In the midst of this gloom, something unforeseen happened: Like a miracle, Abue’s backyard began to bloom anew. There, in her garden, she had grown roses, a bougainvillea bush, and a lemon tree; she was famous for it. But these weren’t the only plants blossoming. After several barren years, her fig tree began to bear fruit. At the same time, her tropical milkweed plant began to bloom yellow and red flowers for the first time ever, attracting dozens of monarch butterflies to lay their eggs. Her backyard was coming alive with plants we thought would never grow.

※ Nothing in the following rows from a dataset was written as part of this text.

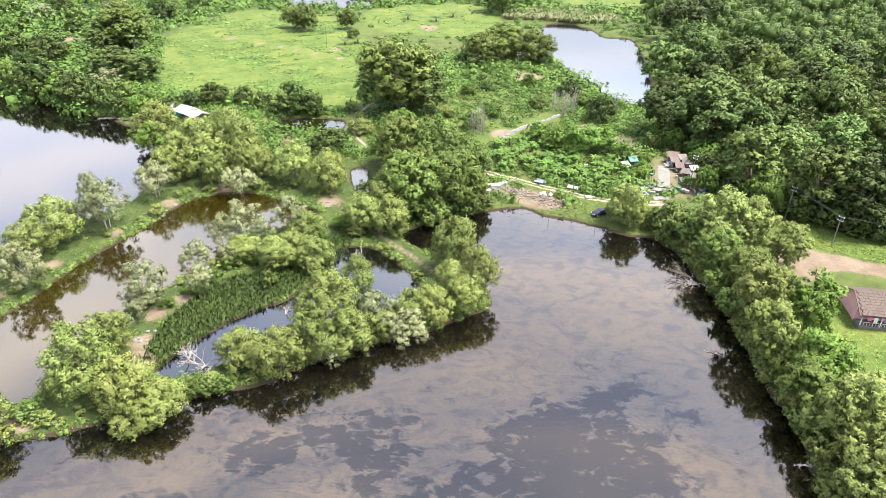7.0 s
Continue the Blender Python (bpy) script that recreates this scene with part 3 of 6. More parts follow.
def make_tree(rng, name, label, leaf, bark, R, H, lobes, tufts, leaves, length, width, r0=0.2, stems=1, crown_low=0.25, group="", **kw):
    """One tree at the origin: trunk with limbs, and a crown. R, H: its crown's radius and its height."""
    zc = H * (1 + crown_low) / 2
    me, cs = crown_mesh(rng, R, zc, H - zc, lobes, tufts, leaves, length, width, **kw)
    ob = thing(name, label, "tree", group=group)
    part("trunk", trunk_mesh(rng, H, cs, r0, stems), bark, ob)
    part("crown", me, leaf, ob)
    SPAN[ob.name] = (R, H)
    return ob


KINDS, SPAN, TURN, SET = {}, {}, {}, set()


def kind(key, variants, **spec):
    rng = np.random.default_rng(len(KINDS) * 17 + 5)
    KINDS[key] = [make_tree(rng, **spec) for _ in range(variants)]


kind("light", 5, name="tree", label="light green bushy tree with several thin stems on the bank", leaf=LEAF_LIGHT, bark=BARK, R=5, H=9.5, lobes=11, tufts=22, leaves=10500,
     length=0.42, width=0.125, r0=0.16, stems=3, crown_low=-0.04, group="trees on the banks", low=-0.8, tuft=(0.18, 0.38), core=0, inner=44, shell=(0.1, 1.4), jitter=0.9, rough=0.2)
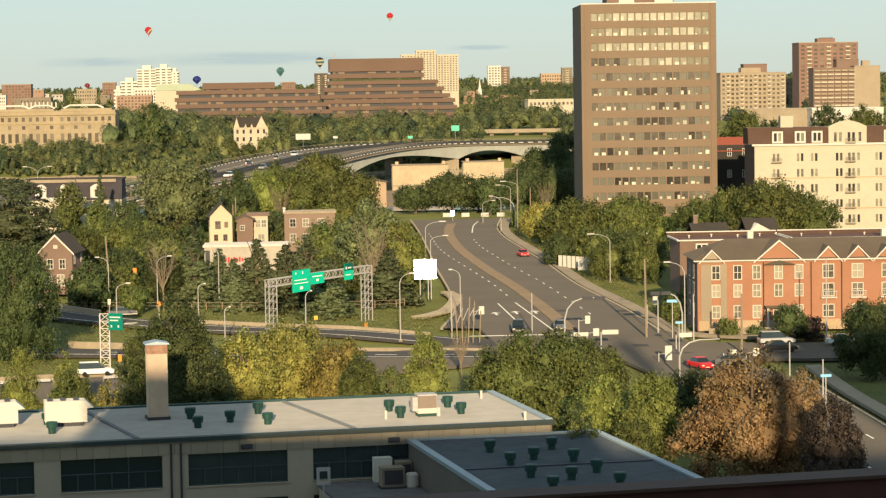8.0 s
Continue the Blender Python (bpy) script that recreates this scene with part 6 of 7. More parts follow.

That spring, my mother, Tía Gloria, and I tended to the garden that Abue had left behind for us, an informal inheritance. Instead of grieving — or maybe to grieve — we learned how to trim milkweed leaves to feed newborn caterpillars and bought special mesh cages to protect them from birds and other predators. We discovered that when a chrysalis turns black, it doesn’t mean that it’s dead but rather that a new monarch is about to be born, leaving behind its shell. We made a game out of naming each monarch as it birthed itself, and, like mothers, swapped photos of the children we helped raise. We’ve raised and released more than three dozen monarchs since we began our cross-species motherhood.
Some may say that spring just started early that year, but the three of us know the truth: Abue’s spirit played a hand in transforming our grief into caregiving, our pain into healing. For me, there’s no other explanation than her desire to help us move on and honour her, to give us that last gift.
By the time she died, Abue was a two-time wife, a three-time mother, a multi-generational grandmother, and a great-grandmother. She came to this country to start a new life and ended up building a legacy. I didn’t know it then, but the women who raised me had been preparing me for this since my childhood: the chance to be a mother without the physical tolls or bodily pain.
I may never truly let go of my grief, but every time we raise a caterpillar into a monarch, or just see one fluttering about in the wild, I feel the love of the women of my family and know my grandmother is spreading her wings and watching over me.